_PROBLEM TO WORK ON_
Quote the listing in full, exactly as given, minus any pictures.

= = = = =

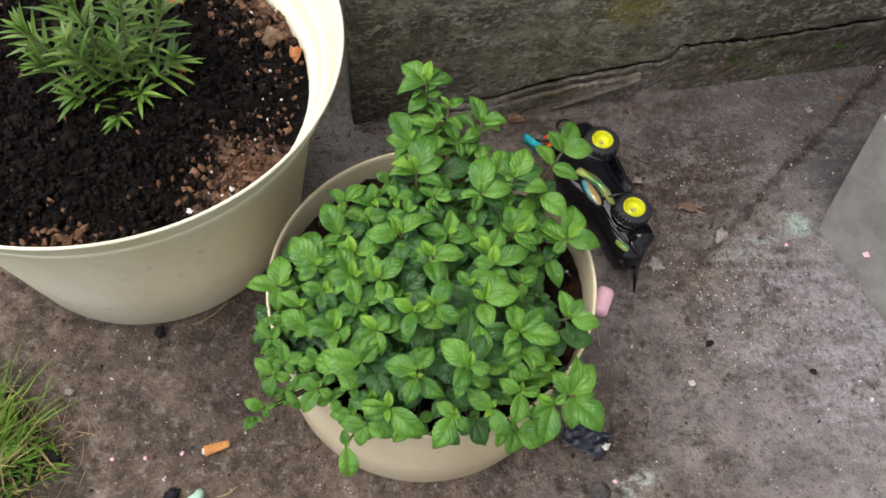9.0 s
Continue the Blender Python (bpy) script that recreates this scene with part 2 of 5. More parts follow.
def wall_shader(name, lower=False):
    """Damp cast concrete, streaked lengthwise, with lichen and pale salts."""
    m, t, p = shader(name)
    at = coords(t)
    flat = node(t, "Mapping")
    flat.inputs["Scale"].default_value = (0.85, 1.0, 1.1)
    t.links.new(at, flat.inputs["Vector"])
    streak = noise_of(t, flat.outputs["Vector"], 26.0, 6.0, 0.65, 0.3)
    big, grit = noise_of(t, at, 6.0, 5.0, 0.6, 0.4), noise_of(t, at, 120.0, 5.0, 0.7)
    sep = t.nodes.new("ShaderNodeSeparateXYZ")
    t.links.new(at, sep.inputs["Vector"])
    if lower:
        col = ramp(t, streak, [(0.3, (0.068, 0.057, 0.046)), (0.55, (0.17, 0.148, 0.128)), (0.75, (0.29, 0.265, 0.24))])
        # footing turns darker and browner further along the wall
        darkish = calc(t, "ADD", sep.outputs["X"], calc(t, "MULTIPLY", calc(t, "SUBTRACT", streak, 0.5), 0.25))
        col = blend(t, step(t, darkish, 0.35, 0.46, 0.0, 0.78), col, (0.058, 0.048, 0.034))
        clot = noise_of(t, at, 62.0, 6.0, 0.75, 0.4)
        col = blend(t, step(t, clot, 0.52, 0.62, 0.0, 0.45), col, (0.26, 0.235, 0.20))
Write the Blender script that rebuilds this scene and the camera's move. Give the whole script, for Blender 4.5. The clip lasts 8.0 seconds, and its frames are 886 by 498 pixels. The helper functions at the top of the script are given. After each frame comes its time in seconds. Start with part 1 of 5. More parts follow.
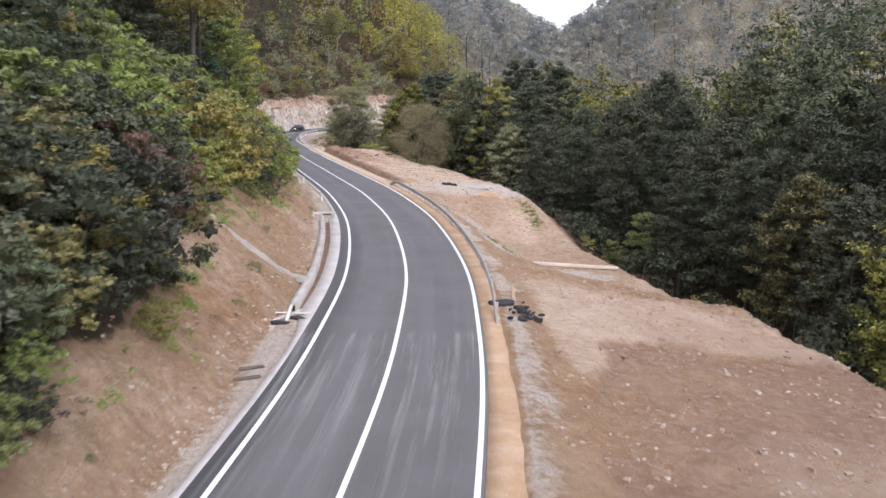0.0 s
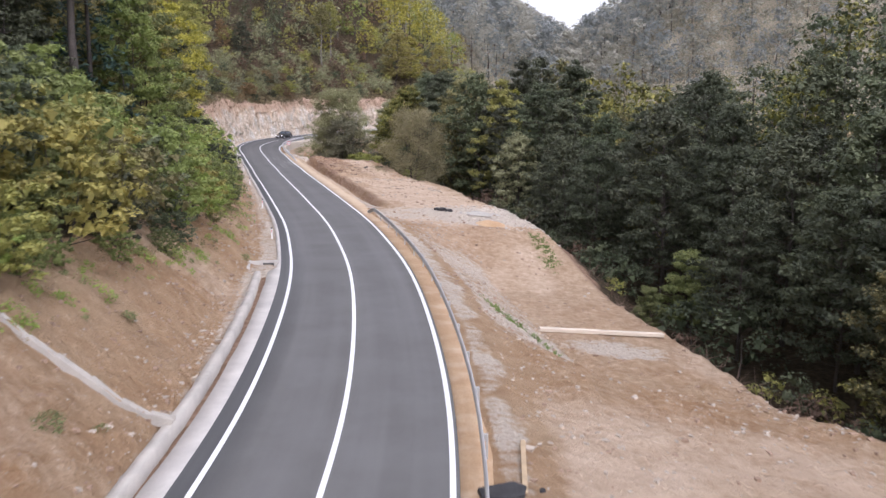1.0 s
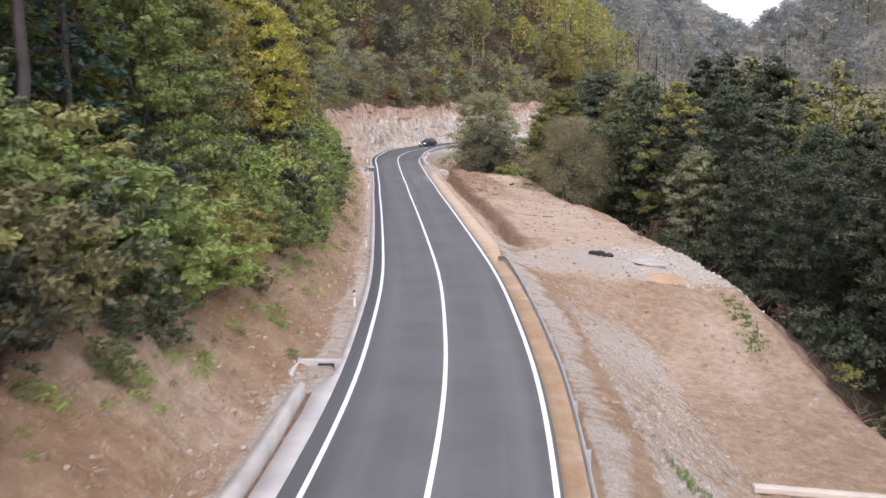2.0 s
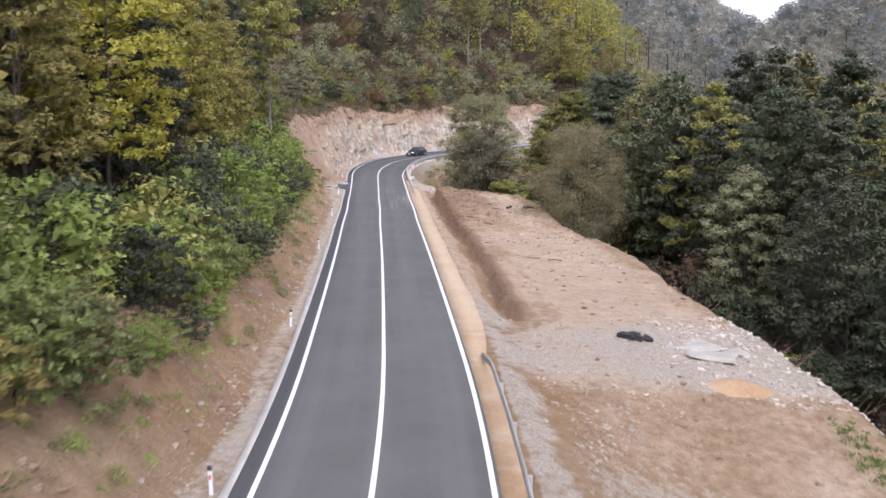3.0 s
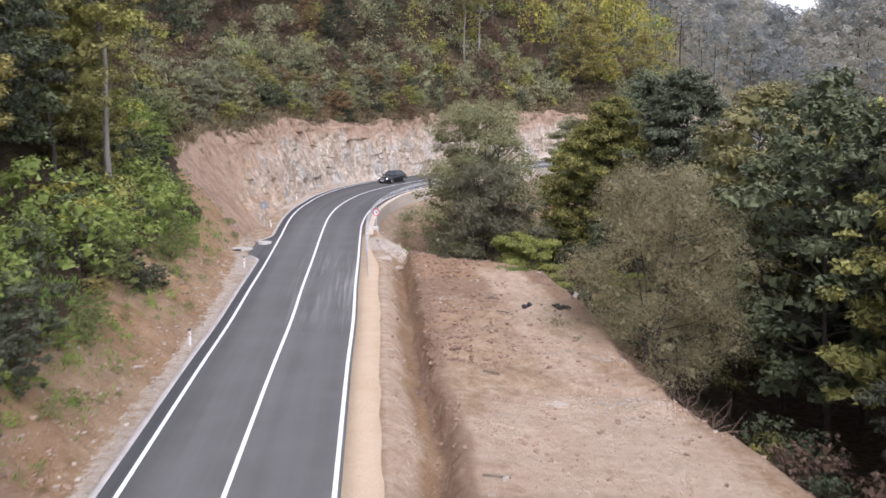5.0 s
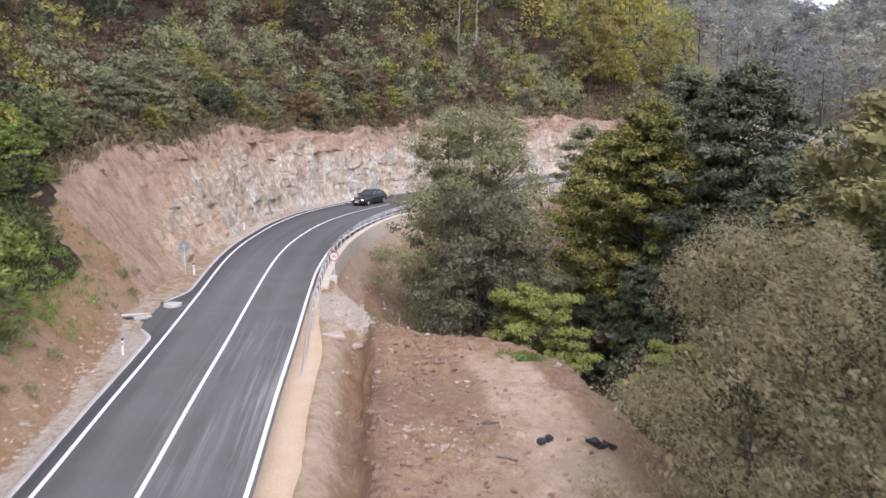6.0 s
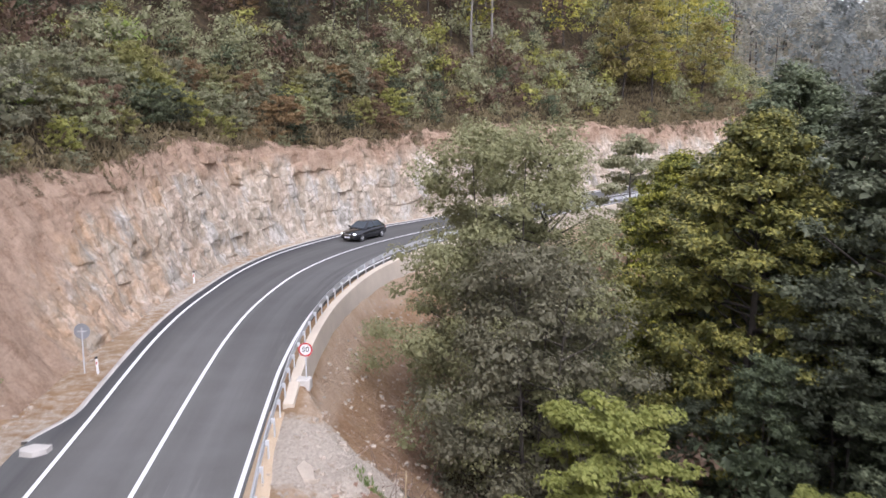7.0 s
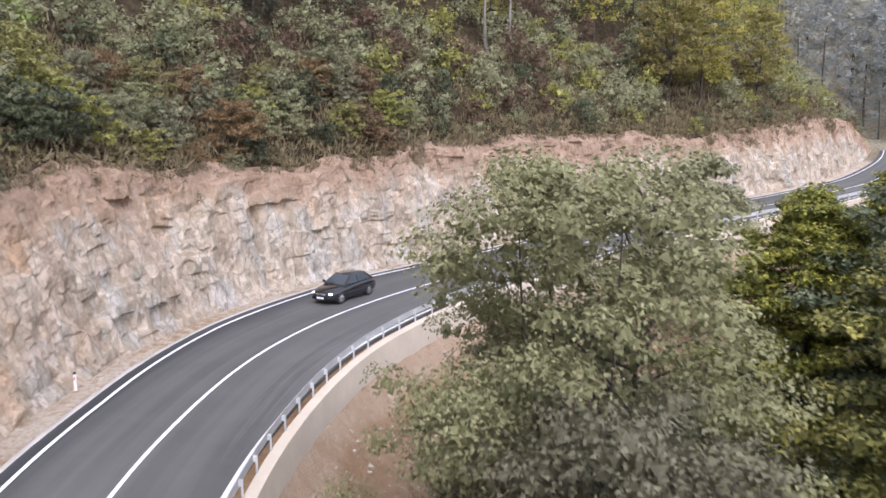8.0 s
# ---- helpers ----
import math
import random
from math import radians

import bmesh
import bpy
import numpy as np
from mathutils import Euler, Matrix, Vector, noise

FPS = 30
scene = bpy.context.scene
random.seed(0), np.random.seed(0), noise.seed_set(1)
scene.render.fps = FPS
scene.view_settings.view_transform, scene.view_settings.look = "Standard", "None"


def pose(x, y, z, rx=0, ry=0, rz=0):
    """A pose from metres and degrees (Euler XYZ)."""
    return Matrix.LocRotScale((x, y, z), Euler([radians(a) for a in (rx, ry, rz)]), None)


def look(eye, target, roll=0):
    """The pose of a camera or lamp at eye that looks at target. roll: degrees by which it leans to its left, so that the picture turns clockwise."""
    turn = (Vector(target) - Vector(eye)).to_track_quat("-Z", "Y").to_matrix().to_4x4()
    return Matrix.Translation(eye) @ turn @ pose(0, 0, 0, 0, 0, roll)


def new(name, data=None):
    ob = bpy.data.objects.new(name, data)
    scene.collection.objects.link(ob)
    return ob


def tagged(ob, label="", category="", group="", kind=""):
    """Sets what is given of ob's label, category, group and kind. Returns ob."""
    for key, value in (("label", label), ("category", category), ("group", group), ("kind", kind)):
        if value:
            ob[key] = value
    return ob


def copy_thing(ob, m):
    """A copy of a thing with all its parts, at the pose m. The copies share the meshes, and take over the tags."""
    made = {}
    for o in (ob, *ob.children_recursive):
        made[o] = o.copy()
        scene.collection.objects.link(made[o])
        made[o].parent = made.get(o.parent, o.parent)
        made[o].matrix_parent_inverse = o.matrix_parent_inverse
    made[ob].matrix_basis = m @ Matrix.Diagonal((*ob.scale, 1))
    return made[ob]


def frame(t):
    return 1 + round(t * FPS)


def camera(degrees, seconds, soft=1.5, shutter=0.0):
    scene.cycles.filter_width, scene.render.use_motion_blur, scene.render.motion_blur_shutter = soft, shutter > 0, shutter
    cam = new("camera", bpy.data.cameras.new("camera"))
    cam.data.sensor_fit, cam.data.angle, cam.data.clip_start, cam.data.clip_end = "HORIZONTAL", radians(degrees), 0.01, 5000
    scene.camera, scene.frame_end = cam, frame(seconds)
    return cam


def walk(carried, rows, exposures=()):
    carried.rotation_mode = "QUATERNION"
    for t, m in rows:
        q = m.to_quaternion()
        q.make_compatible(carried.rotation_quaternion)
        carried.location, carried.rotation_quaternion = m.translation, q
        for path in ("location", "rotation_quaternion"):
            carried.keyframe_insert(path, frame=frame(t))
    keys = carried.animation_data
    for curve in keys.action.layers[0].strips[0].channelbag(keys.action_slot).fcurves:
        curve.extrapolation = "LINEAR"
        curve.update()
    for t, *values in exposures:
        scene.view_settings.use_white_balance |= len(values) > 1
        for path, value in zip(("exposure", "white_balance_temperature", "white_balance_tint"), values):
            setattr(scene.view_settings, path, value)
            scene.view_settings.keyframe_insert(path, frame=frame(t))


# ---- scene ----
cam = camera(49.9, 8.0, shutter=0.2)
# seconds, eye, a point looked at, roll
PATH = [
    (0, (0.00, 0.00, 10.40), (0.00, 98.36, -7.65), 0.00),
    (0.5, (0.87, 10.08, 10.33), (0.61, 108.46, -7.58), 0.00),
    (0.9, (1.31, 18.27, 10.24), (0.60, 116.66, -7.61), 0.01),
    (1, (1.39, 20.33, 10.21), (0.60, 118.72, -7.62), 0.01),
    (1.1, (1.48, 22.38, 10.19), (-0.64, 120.74, -7.70), -0.01),
    (1.2, (1.56, 24.43, 10.16), (-4.16, 122.65, -7.71), -0.04),
    (1.3, (1.62, 26.48, 10.14), (-7.90, 124.42, -7.69), -0.08),
    (1.4, (1.67, 28.54, 10.13), (-8.19, 126.45, -7.66), -0.12),
    (1.5, (1.68, 30.59, 10.13), (-8.29, 128.51, -7.59), -0.16),
    (1.6, (1.67, 32.66, 10.13), (-9.91, 130.38, -7.63), -0.19),
    (1.7, (1.61, 34.70, 10.13), (-15.54, 131.63, -7.47), -0.13),
    (2.8, (-0.04, 57.75, 10.13), (-17.28, 154.70, -7.31), -0.32),
    (3, (-0.44, 62.00, 10.20), (-17.90, 158.89, -7.33), -0.30),
    (3.5, (-1.84, 72.67, 10.25), (-19.33, 169.56, -7.27), -0.34),
    (4, (-3.33, 83.40, 10.42), (-20.82, 180.28, -7.16), -0.35),
    (4.5, (-4.79, 94.01, 10.48), (-22.26, 190.87, -7.16), -0.33),
    (4.7, (-5.34, 98.33, 10.49), (-22.91, 195.15, -7.29), -0.28),
    (5.8, (-8.22, 122.10, 10.24), (-25.77, 218.94, -7.51), -0.31),
    (6, (-8.82, 126.40, 10.21), (-26.33, 223.25, -7.46), -0.20),
    (6.5, (-10.98, 136.89, 10.23), (-28.42, 233.76, -7.43), -0.24),
    (7, (-13.75, 147.13, 10.26), (-31.24, 243.99, -7.41), -0.28),
    (7.5, (-16.08, 157.67, 10.26), (-33.62, 254.51, -7.48), -0.26),
    (8, (-18.14, 168.28, 10.21), (-35.68, 265.11, -7.54), -0.22),
]
walk(cam, [(t, look(eye, target, roll)) for t, eye, target, roll in PATH],
     exposures=((0.0, 1.18, 5900, 21), (5.8, 1.25, 5900, 21), (7.0, 1.34, 5900, 20), (8.0, 1.41, 5900, 20)))

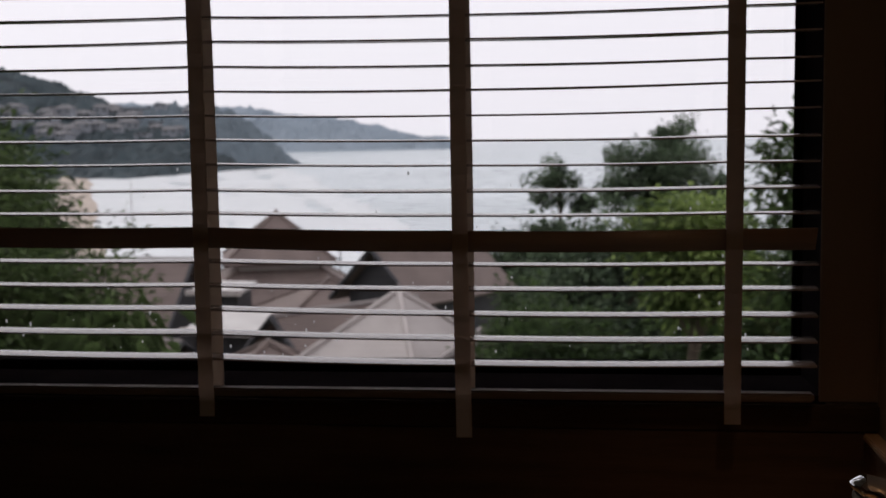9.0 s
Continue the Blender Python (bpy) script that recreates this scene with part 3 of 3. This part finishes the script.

= = = = =

_TASK SOLUTION_
9.0 s
Continue the Blender Python (bpy) script that recreates this scene with part 2 of 5. More parts follow.
def wall_shader(name, lower=False):
    """Damp cast concrete, streaked lengthwise, with lichen and pale salts."""
    m, t, p = shader(name)
    at = coords(t)
    flat = node(t, "Mapping")
    flat.inputs["Scale"].default_value = (0.85, 1.0, 1.1)
    t.links.new(at, flat.inputs["Vector"])
    streak = noise_of(t, flat.outputs["Vector"], 26.0, 6.0, 0.65, 0.3)
    big, grit = noise_of(t, at, 6.0, 5.0, 0.6, 0.4), noise_of(t, at, 120.0, 5.0, 0.7)
    sep = t.nodes.new("ShaderNodeSeparateXYZ")
    t.links.new(at, sep.inputs["Vector"])
    if lower:
        col = ramp(t, streak, [(0.3, (0.068, 0.057, 0.046)), (0.55, (0.17, 0.148, 0.128)), (0.75, (0.29, 0.265, 0.24))])
        # footing turns darker and browner further along the wall
        darkish = calc(t, "ADD", sep.outputs["X"], calc(t, "MULTIPLY", calc(t, "SUBTRACT", streak, 0.5), 0.25))
        col = blend(t, step(t, darkish, 0.35, 0.46, 0.0, 0.78), col, (0.058, 0.048, 0.034))
        clot = noise_of(t, at, 62.0, 6.0, 0.75, 0.4)
        col = blend(t, step(t, clot, 0.52, 0.62, 0.0, 0.45), col, (0.26, 0.235, 0.20))
Write the Blender script that rebuilds this scene and the camera's move. Give the whole script, for Blender 4.5. The clip lasts 8.0 seconds, and its frames are 886 by 498 pixels. The helper functions at the top of the script are given. After each frame comes its time in seconds. Start with part 1 of 5. More parts follow.
0.0 s
1.0 s
2.0 s
3.0 s
5.0 s
6.0 s
7.0 s
8.0 s
# ---- helpers ----
import math
import random
from math import radians

import bmesh
import bpy
import numpy as np
from mathutils import Euler, Matrix, Vector, noise

FPS = 30
scene = bpy.context.scene
random.seed(0), np.random.seed(0), noise.seed_set(1)
scene.render.fps = FPS
scene.view_settings.view_transform, scene.view_settings.look = "Standard", "None"


def pose(x, y, z, rx=0, ry=0, rz=0):
    """A pose from metres and degrees (Euler XYZ)."""
    return Matrix.LocRotScale((x, y, z), Euler([radians(a) for a in (rx, ry, rz)]), None)


def look(eye, target, roll=0):
    """The pose of a camera or lamp at eye that looks at target. roll: degrees by which it leans to its left, so that the picture turns clockwise."""
    turn = (Vector(target) - Vector(eye)).to_track_quat("-Z", "Y").to_matrix().to_4x4()
    return Matrix.Translation(eye) @ turn @ pose(0, 0, 0, 0, 0, roll)


def new(name, data=None):
    ob = bpy.data.objects.new(name, data)
    scene.collection.objects.link(ob)
    return ob


def tagged(ob, label="", category="", group="", kind=""):
    """Sets what is given of ob's label, category, group and kind. Returns ob."""
    for key, value in (("label", label), ("category", category), ("group", group), ("kind", kind)):
        if value:
            ob[key] = value
    return ob


def copy_thing(ob, m):
    """A copy of a thing with all its parts, at the pose m. The copies share the meshes, and take over the tags."""
    made = {}
    for o in (ob, *ob.children_recursive):
        made[o] = o.copy()
        scene.collection.objects.link(made[o])
        made[o].parent = made.get(o.parent, o.parent)
        made[o].matrix_parent_inverse = o.matrix_parent_inverse
    made[ob].matrix_basis = m @ Matrix.Diagonal((*ob.scale, 1))
    return made[ob]


def frame(t):
    return 1 + round(t * FPS)


def camera(degrees, seconds, soft=1.5, shutter=0.0):
    scene.cycles.filter_width, scene.render.use_motion_blur, scene.render.motion_blur_shutter = soft, shutter > 0, shutter
    cam = new("camera", bpy.data.cameras.new("camera"))
    cam.data.sensor_fit, cam.data.angle, cam.data.clip_start, cam.data.clip_end = "HORIZONTAL", radians(degrees), 0.01, 5000
    scene.camera, scene.frame_end = cam, frame(seconds)
    return cam


def walk(carried, rows, exposures=()):
    carried.rotation_mode = "QUATERNION"
    for t, m in rows:
        q = m.to_quaternion()
        q.make_compatible(carried.rotation_quaternion)
        carried.location, carried.rotation_quaternion = m.translation, q
        for path in ("location", "rotation_quaternion"):
            carried.keyframe_insert(path, frame=frame(t))
    keys = carried.animation_data
    for curve in keys.action.layers[0].strips[0].channelbag(keys.action_slot).fcurves:
        curve.extrapolation = "LINEAR"
        curve.update()
    for t, *values in exposures:
        scene.view_settings.use_white_balance |= len(values) > 1
        for path, value in zip(("exposure", "white_balance_temperature", "white_balance_tint"), values):
            setattr(scene.view_settings, path, value)
            scene.view_settings.keyframe_insert(path, frame=frame(t))


# ---- scene ----
cam = camera(49.9, 8.0, shutter=0.2)
# seconds, eye, a point looked at, roll
PATH = [
    (0, (0.00, 0.00, 10.40), (0.00, 98.36, -7.65), 0.00),
    (0.5, (0.87, 10.08, 10.33), (0.61, 108.46, -7.58), 0.00),
    (0.9, (1.31, 18.27, 10.24), (0.60, 116.66, -7.61), 0.01),
    (1, (1.39, 20.33, 10.21), (0.60, 118.72, -7.62), 0.01),
    (1.1, (1.48, 22.38, 10.19), (-0.64, 120.74, -7.70), -0.01),
    (1.2, (1.56, 24.43, 10.16), (-4.16, 122.65, -7.71), -0.04),
    (1.3, (1.62, 26.48, 10.14), (-7.90, 124.42, -7.69), -0.08),
    (1.4, (1.67, 28.54, 10.13), (-8.19, 126.45, -7.66), -0.12),
    (1.5, (1.68, 30.59, 10.13), (-8.29, 128.51, -7.59), -0.16),
    (1.6, (1.67, 32.66, 10.13), (-9.91, 130.38, -7.63), -0.19),
    (1.7, (1.61, 34.70, 10.13), (-15.54, 131.63, -7.47), -0.13),
    (2.8, (-0.04, 57.75, 10.13), (-17.28, 154.70, -7.31), -0.32),
    (3, (-0.44, 62.00, 10.20), (-17.90, 158.89, -7.33), -0.30),
    (3.5, (-1.84, 72.67, 10.25), (-19.33, 169.56, -7.27), -0.34),
    (4, (-3.33, 83.40, 10.42), (-20.82, 180.28, -7.16), -0.35),
    (4.5, (-4.79, 94.01, 10.48), (-22.26, 190.87, -7.16), -0.33),
    (4.7, (-5.34, 98.33, 10.49), (-22.91, 195.15, -7.29), -0.28),
    (5.8, (-8.22, 122.10, 10.24), (-25.77, 218.94, -7.51), -0.31),
    (6, (-8.82, 126.40, 10.21), (-26.33, 223.25, -7.46), -0.20),
    (6.5, (-10.98, 136.89, 10.23), (-28.42, 233.76, -7.43), -0.24),
    (7, (-13.75, 147.13, 10.26), (-31.24, 243.99, -7.41), -0.28),
    (7.5, (-16.08, 157.67, 10.26), (-33.62, 254.51, -7.48), -0.26),
    (8, (-18.14, 168.28, 10.21), (-35.68, 265.11, -7.54), -0.22),
]
walk(cam, [(t, look(eye, target, roll)) for t, eye, target, roll in PATH],
     exposures=((0.0, 1.18, 5900, 21), (5.8, 1.25, 5900, 21), (7.0, 1.34, 5900, 20), (8.0, 1.41, 5900, 20)))

9.0 s
Continue the Blender Python (bpy) script that recreates this scene with part 3 of 3. This part finishes the script.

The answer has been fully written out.